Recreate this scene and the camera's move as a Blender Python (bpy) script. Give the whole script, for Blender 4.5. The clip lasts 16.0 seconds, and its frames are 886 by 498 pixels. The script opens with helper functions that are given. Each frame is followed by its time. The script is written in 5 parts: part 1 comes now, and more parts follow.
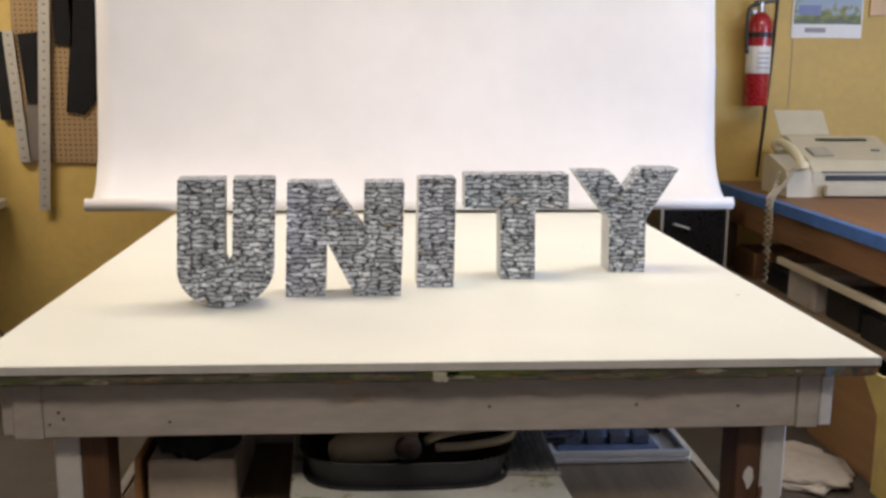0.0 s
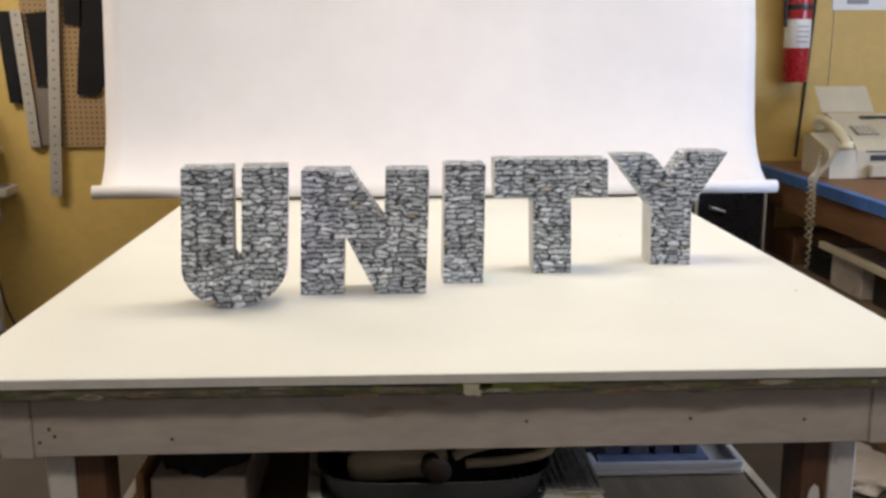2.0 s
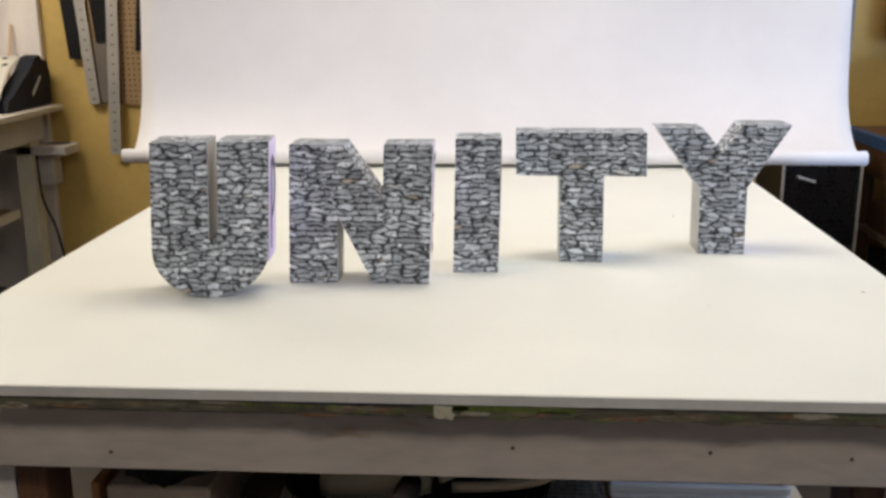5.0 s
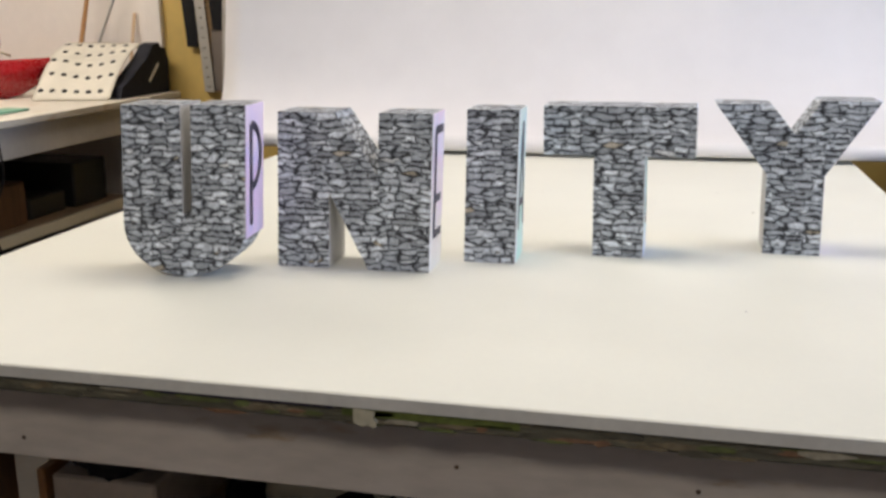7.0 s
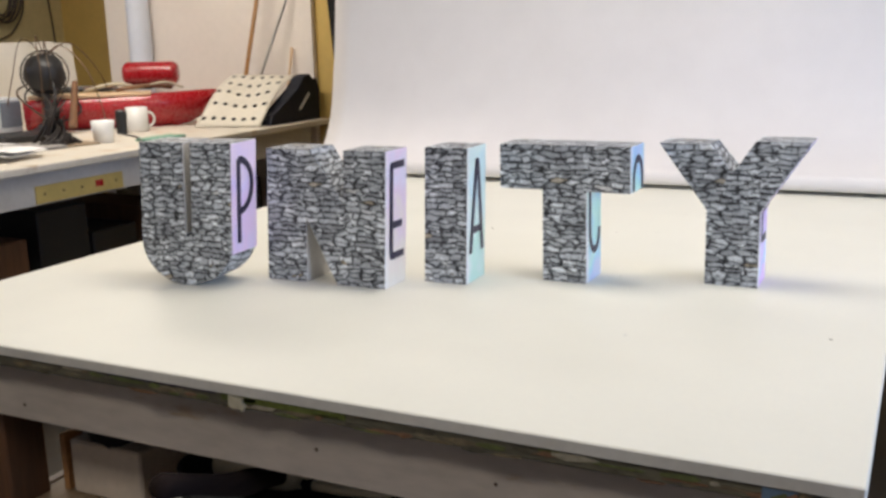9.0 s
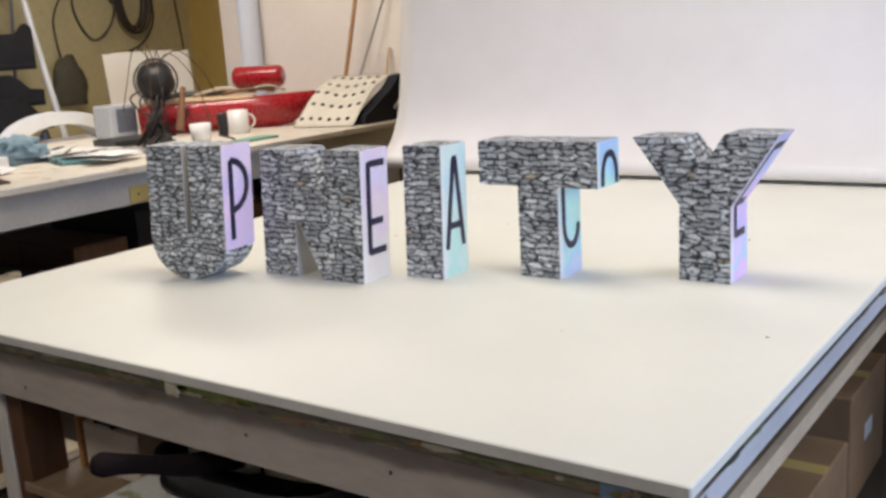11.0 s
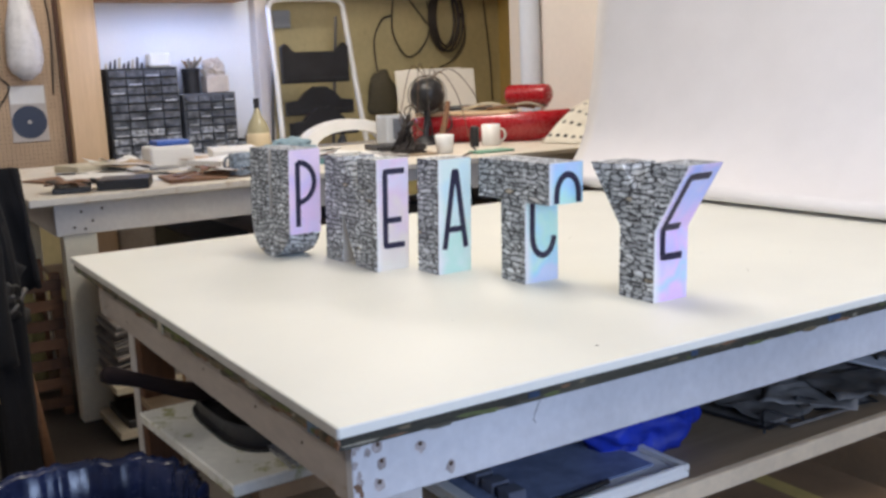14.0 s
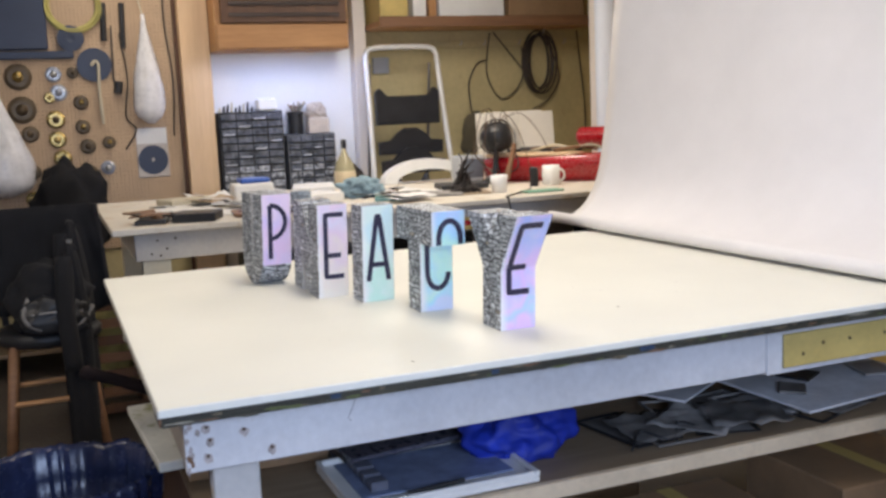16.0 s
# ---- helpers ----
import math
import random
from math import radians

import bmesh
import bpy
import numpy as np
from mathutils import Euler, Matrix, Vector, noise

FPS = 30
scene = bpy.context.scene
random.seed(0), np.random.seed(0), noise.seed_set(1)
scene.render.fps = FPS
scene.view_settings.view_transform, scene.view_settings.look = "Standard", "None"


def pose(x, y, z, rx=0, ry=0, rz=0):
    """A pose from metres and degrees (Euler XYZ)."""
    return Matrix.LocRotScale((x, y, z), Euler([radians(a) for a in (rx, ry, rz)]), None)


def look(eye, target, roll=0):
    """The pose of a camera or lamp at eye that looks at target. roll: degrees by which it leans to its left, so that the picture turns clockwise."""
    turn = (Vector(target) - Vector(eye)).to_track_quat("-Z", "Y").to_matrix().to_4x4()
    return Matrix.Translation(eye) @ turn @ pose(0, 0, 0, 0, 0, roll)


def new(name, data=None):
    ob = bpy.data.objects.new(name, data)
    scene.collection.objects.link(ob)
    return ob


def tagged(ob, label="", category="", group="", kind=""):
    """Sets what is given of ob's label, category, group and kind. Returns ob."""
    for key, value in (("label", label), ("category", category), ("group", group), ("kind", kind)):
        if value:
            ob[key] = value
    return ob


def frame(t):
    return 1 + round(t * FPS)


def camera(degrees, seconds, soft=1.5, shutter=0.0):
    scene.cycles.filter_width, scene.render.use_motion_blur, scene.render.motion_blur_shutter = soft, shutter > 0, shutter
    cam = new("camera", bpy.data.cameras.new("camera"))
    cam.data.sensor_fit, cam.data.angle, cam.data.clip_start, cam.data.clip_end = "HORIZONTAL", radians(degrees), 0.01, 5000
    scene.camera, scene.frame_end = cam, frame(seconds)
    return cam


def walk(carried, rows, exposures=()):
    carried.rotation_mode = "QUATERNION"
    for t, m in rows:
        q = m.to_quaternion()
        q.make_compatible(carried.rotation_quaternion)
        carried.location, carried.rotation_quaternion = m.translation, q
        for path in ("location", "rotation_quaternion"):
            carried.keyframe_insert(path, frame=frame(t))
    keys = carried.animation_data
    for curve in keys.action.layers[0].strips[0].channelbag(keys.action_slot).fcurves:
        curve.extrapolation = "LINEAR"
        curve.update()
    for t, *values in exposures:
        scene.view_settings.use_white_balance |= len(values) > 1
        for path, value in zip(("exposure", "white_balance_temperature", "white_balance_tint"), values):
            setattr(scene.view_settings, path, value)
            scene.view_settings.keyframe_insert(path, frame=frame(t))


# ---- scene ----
+ + + +
The pictures should not be reproduced; quote all of the other material exactly.

• **RIGHT ANSWER**
Recreate this scene and the camera's move as a Blender Python (bpy) script. Give the whole script, for Blender 4.5. The clip lasts 16.0 seconds, and its frames are 886 by 498 pixels. The script opens with helper functions that are given. Each frame is followed by its time. The script is written in 5 parts: part 1 comes now, and more parts follow.
0.0 s
2.0 s
5.0 s
7.0 s
9.0 s
11.0 s
14.0 s
16.0 s
# ---- helpers ----
import math
import random
from math import radians

import bmesh
import bpy
import numpy as np
from mathutils import Euler, Matrix, Vector, noise

FPS = 30
scene = bpy.context.scene
random.seed(0), np.random.seed(0), noise.seed_set(1)
scene.render.fps = FPS
scene.view_settings.view_transform, scene.view_settings.look = "Standard", "None"


def pose(x, y, z, rx=0, ry=0, rz=0):
    """A pose from metres and degrees (Euler XYZ)."""
    return Matrix.LocRotScale((x, y, z), Euler([radians(a) for a in (rx, ry, rz)]), None)


def look(eye, target, roll=0):
    """The pose of a camera or lamp at eye that looks at target. roll: degrees by which it leans to its left, so that the picture turns clockwise."""
    turn = (Vector(target) - Vector(eye)).to_track_quat("-Z", "Y").to_matrix().to_4x4()
    return Matrix.Translation(eye) @ turn @ pose(0, 0, 0, 0, 0, roll)


def new(name, data=None):
    ob = bpy.data.objects.new(name, data)
    scene.collection.objects.link(ob)
    return ob


def tagged(ob, label="", category="", group="", kind=""):
    """Sets what is given of ob's label, category, group and kind. Returns ob."""
    for key, value in (("label", label), ("category", category), ("group", group), ("kind", kind)):
        if value:
            ob[key] = value
    return ob


def frame(t):
    return 1 + round(t * FPS)


def camera(degrees, seconds, soft=1.5, shutter=0.0):
    scene.cycles.filter_width, scene.render.use_motion_blur, scene.render.motion_blur_shutter = soft, shutter > 0, shutter
    cam = new("camera", bpy.data.cameras.new("camera"))
    cam.data.sensor_fit, cam.data.angle, cam.data.clip_start, cam.data.clip_end = "HORIZONTAL", radians(degrees), 0.01, 5000
    scene.camera, scene.frame_end = cam, frame(seconds)
    return cam


def walk(carried, rows, exposures=()):
    carried.rotation_mode = "QUATERNION"
    for t, m in rows:
        q = m.to_quaternion()
        q.make_compatible(carried.rotation_quaternion)
        carried.location, carried.rotation_quaternion = m.translation, q
        for path in ("location", "rotation_quaternion"):
            carried.keyframe_insert(path, frame=frame(t))
    keys = carried.animation_data
    for curve in keys.action.layers[0].strips[0].channelbag(keys.action_slot).fcurves:
        curve.extrapolation = "LINEAR"
        curve.update()
    for t, *values in exposures:
        scene.view_settings.use_white_balance |= len(values) > 1
        for path, value in zip(("exposure", "white_balance_temperature", "white_balance_tint"), values):
            setattr(scene.view_settings, path, value)
            scene.view_settings.keyframe_insert(path, frame=frame(t))


# ---- scene ----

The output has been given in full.